Perubahan yang terjadi sungguh drastis. Tahun lalu saja, lebih dari 302.200 orang berusaha melakukan perjalanan ke utara dari Amerika Selatan, menurut data dari Perserikatan Bangsa-Bangsa.
Namun, seiring kebijakan Presiden Donald Trump yang membuat suaka hampir mustahil diperoleh di AS, arus migrasi ke utara menyusut drastic.
Darien Gap — hamparan hutan liar dan medan terjal — dulu merupakan jalur utama penghubung Amerika Selatan ke utara. Setiap tahun, ratusan ribu orang berjuang menyeberangi jembatan darat ini dalam perjalanan menuju AS.
Tapi kini tidak lagi. PBB mencatat, antara Januari hingga Maret tahun ini, hanya 2.831 orang yang melakukan perjalanan berbahaya tersebut. Angka itu turun 98 persen dibanding periode sama di 2024.
Yagua Parra sendiri pernah menempuh perjalanan itu demi sampai ke AS. Organisasi Internasional untuk Migrasi menyebut rute utara menuju AS sebagai jalur darat migrasi paling mematikan di dunia.

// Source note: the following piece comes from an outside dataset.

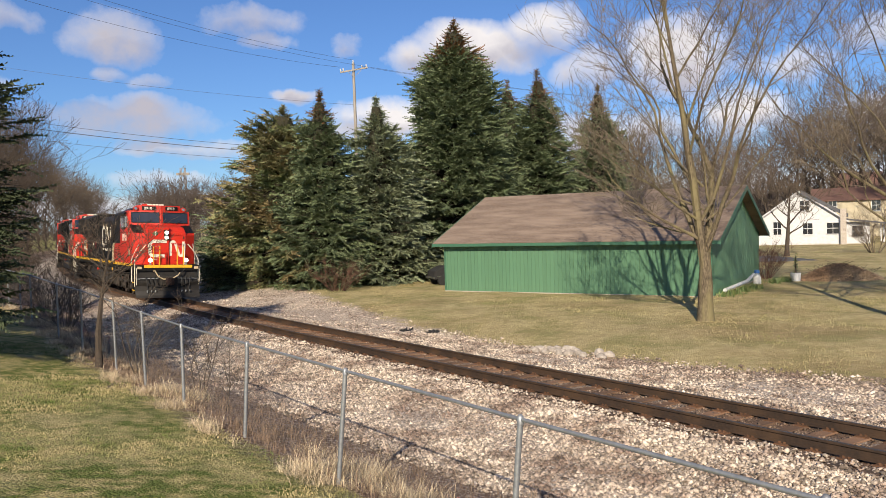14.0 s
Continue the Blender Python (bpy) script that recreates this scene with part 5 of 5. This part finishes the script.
# ---- shed ----
def build_shed():
    a, b = Vector((1.65, 42.2, 0)), Vector((13.1, 34.5, 0))
    long_ = (b - a).length
    rz = math.degrees(math.atan2(b.y - a.y, b.x - a.x))
    shed = thing("shed", "long green board-sided shed with a brown shingle roof on dry grass", "shed", pose(a.x, a.y, -0.22, 0, 0, rz))
    deep, eave, ridge = 11.0, 2.72, 5.02
    half = deep / 2
    L = long_
    # walls of boards: x along the front, y to the back
    front = part("front_wall", Geo().box(0, L, 0.02, 0.12, 0, eave), GREEN, shed, "green vertical board wall")
    back = part("back_wall", Geo().box(0, L, deep - 0.12, deep - 0.02, 0, eave), GREEN, shed)
    gable = [(0, 0), (deep, 0), (deep, eave), (half, ridge - 0.1), (0, eave)]
    for x0, nm in ((0.02, "side_wall"), (L - 0.12, "side_wall")):
        part(nm, Geo().prism(gable, "x", x0, x0 + 0.1), GREEN, shed, "green gable wall")
    wide = 0.203
    n = int(L / wide)
    board = mesh_of("board", Geo().prism([(0.006, 0.021), (0.006, 0.004), (0.012, 0), (wide - 0.016, 0), (wide - 0.010, 0.004), (wide - 0.010, 0.021)], "z", 0.05, eave - 0.02), GREEN)
    for i in range(n + 1):
        ob = new("board", board)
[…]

“Perjalanannya keras. Banyak hal terjadi — penculikan, segalanya,” kata Yagua Parra, tato menghiasi wajah mudanya. “Orang-orang kelaparan di sana. Sulit. Hal-hal buruk terjadi.”

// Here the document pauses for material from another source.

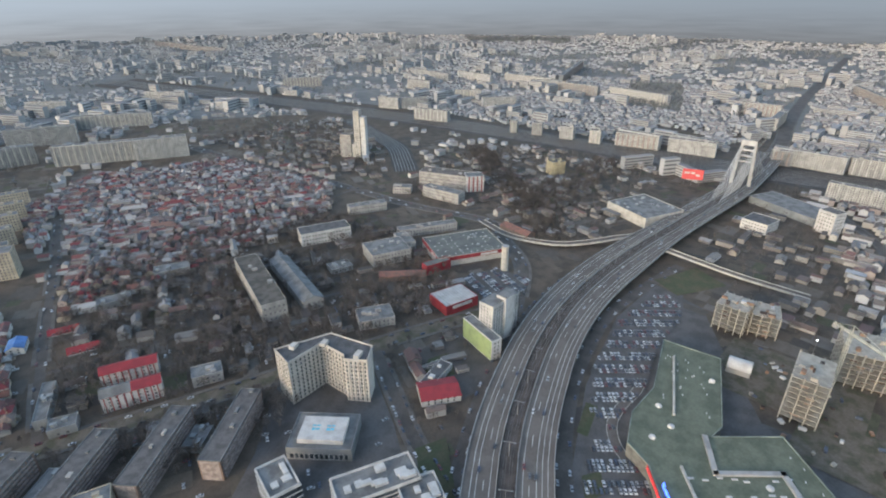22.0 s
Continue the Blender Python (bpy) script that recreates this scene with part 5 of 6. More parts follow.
# ---- the bent white apartment block ----
YB = [(-344.3, -124.9), (-334.6, -107.6), (-342.3, -105.1), (-361.6, -98.5), (-354.4, -77.2), (-350.4, -75.1), (-353.9, -59.9), (-369.7, -63.9), (-373.8, -98.5), (-360.5, -109.7)]
yb = base("bent_block", -350, -90, 0, "tall cream apartment block bent inwards with a dark flat roof", "apartment block")
YBL = [(x + 350, y + 90) for x, y in YB]
s = Soup()
prism(s, YBL, 0, 34.5, 0, 1)
part("wall", s, [M["creamwhite"], M["bitumen"]], yb)
s = Soup()
ribbon(s, YBL + YBL[:1], 0.5, 34.0, 35.6)
part("parapet", s, M["creamwhite"], yb)
PANES["yb"] = pane_mesh(1.35, 2.35)
for a, b, n in ((0, 1, 5), (1, 2, 2), (2, 3, 6), (3, 4, 7), (5, 6, 5)):
    p, q = Vector((*YBL[a], 0)), Vector((*YBL[b], 0))
    d = (q - p).normalized()
    ang = math.degrees(math.atan2(d.y, d.x)) + 180
    for f in range(10):
        for i in range(n):
            c = p.lerp(q, (i + 0.5) / n)
            o = part("window", PANES["yb"], None, yb)
            o.matrix_local = pose(c.x, c.y, 1.3 + f * 3.3, 0, 0, ang)
    for i in range(n):
        c = p.lerp(q, (i + 1.0) / n)
        s = Soup()
        s.obox(c.x + d.y * 0.2, c.y - d.x * 0.2, 0.7, 0.7, math.radians(ang), 0, 34.3)
        part("pilaster", s, M["creamwhite"], yb)
for x, y, w in ((-4, 22, 7), (-8, -6, 6), (2, -24, 6)):
    roof_box(yb, x - 3, y, w, 4, 34.5, 37, M["creamwhite"], "lift_house")
take(-352, -90, 30, 72, 90, 1)
take(-350, -90, 20, 66, 0, 1)

# ---- glazed office blocks with white frames ----
def framed(x, y, L, W, deg, h, label, cuts):
    take(x, y, L, W, deg, 1)
    e = base("office_block", x, y, deg, label, "office")
    s = Soup()
    s.box(-L / 2, L / 2, -W / 2, W / 2, 0, h)
    part("core", s, M["glass"], e)
    n = int(h / 3.5)
    for f in range(n + 1):
        b = Soup()
        b.box(-L / 2 - 0.3, L / 2 + 0.3, -W / 2 - 0.3, W / 2 + 0.3, f * h / n - 0.3, f * h / n + 0.35)
        part("floor_band", b, M["white"], e)
    r = Soup()
    r.box(-L / 2 + 1, L / 2 - 1, -W / 2 + 1, W / 2 - 1, h + 0.35, h + 0.45)
    part("roof", r, M["greyroof"], e)
    for k in range(cuts):
        rn = random.Random(k + int(L))
        roof_box(e, rn.uniform(-0.4, 0.4) * L, rn.uniform(-0.32, 0.32) * W, rn.uniform(3, 9), rn.uniform(2, 5), h + 0.45, h + rn.uniform(1.2, 2.6), M["white"], "roof_plant")
    p = Soup()
    for x0, x1, y0, y1 in ((-L / 2, L / 2, -W / 2, -W / 2 + 0.5), (-L / 2, L / 2, W / 2 - 0.5, W / 2), (-L / 2, -L / 2 + 0.5, -W / 2, W / 2), (L / 2 - 0.5, L / 2, -W / 2, W / 2)):
        p.box(x0, x1, y0, y1, h + 0.3, h + 1.5)
    part("parapet", p, M["white"], e)


framed(-286, -22, 46, 20, 134, 14, "glazed office block with white floor bands and roof plant", 9)
framed(-283, 8, 34, 22, 40, 12, "glazed office wing with a white-edged roof", 6)
framed(-268, -72, 24, 17, 55, 16, "small white office block with a terrace roof", 3)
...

Tapi saat sampai di perbatasan selatan AS, ia justru terhambat bersama ribuan orang lain yang gagal menyeberang.
Setelah dilantik untuk masa jabatan kedua pada Januari, Presiden Trump menghentikan aplikasi CBP One, portal online untuk menjadwalkan permohonan suaka.
Siapapun yang melewati perbatasan tanpa dokumen juga dilarang mengklaim perlindungan suaka.
Sementara itu, AS meningkatkan keberadaan militer di perbatasan, semakin menekan angka penyeberangan.
Administrasi Trump mengklaim langkah-langkah tersebut berperan mencapai “angka terendah sepanjang sejarah” dalam penangkapan di perbatasan. Tapi para migran yang gagal menyeberang justru terjebak di Meksiko, terdampar di kawasan perbatasan yang sarat perdagangan manusia dan eksploitasi.